All the jobs of staff at the ground will now be at risk. The administrator will need to sit down and address how many staff are absolutely essential to the ongoing running of the club, bearing in mind that we’re in the middle of the off season and there are no football games being played. The administrator will have to make some sort of cutbacks, whether that’s on the players side or in terms of non-playing staff, to return the club to profitability. Inevitably, the cutbacks will mean some job losses.

What does it mean for the club for next season?

Hearts will start with a 15-point penalty. Those are the Scottish Premier League’s rules.

What happens to the club’s debt?

The CVA will mean both Ukio Bankas and UBIG will have to agree to accept a certain proportion of their debt, whether that might be five or ten pence in the pound, or perhaps slightly more. One of them also has security over Tynceastle Stadium. That will be excluded from that process.

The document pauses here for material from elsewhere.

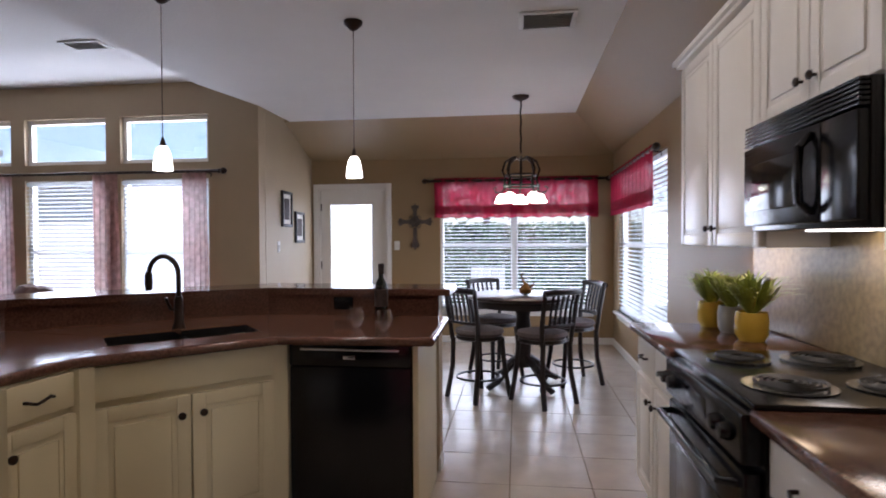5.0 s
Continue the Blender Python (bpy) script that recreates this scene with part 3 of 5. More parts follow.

What if a CVA is not reached?

The club would go into liquidation, as happened to Rangers, and some sort of similar punishment will be imposed by the SPL. When Rangers went into administration the reason for doing that was as a protective measure to stop HMRC taking action. Hearts going into administration will have the same effect.

Is going into administration a good or bad thing for Hearts?

It has good and bad points. The good points are that it prevents anyone like HMRC or any other creditor taking any further action. It also allows the club, ie the business and the assets, to be sold without the liabilities hanging around its neck like a millstone. It should allow a more orderly and clean sale.

What is the worst-case scenario?

The club goes into liquidation and suffers the same fate of Rangers by being relegated to the third division. That would not be a good thing for Scottish football. You only have to look at the financial effects on the SPL and on attendances caused by Rangers being put down into division three.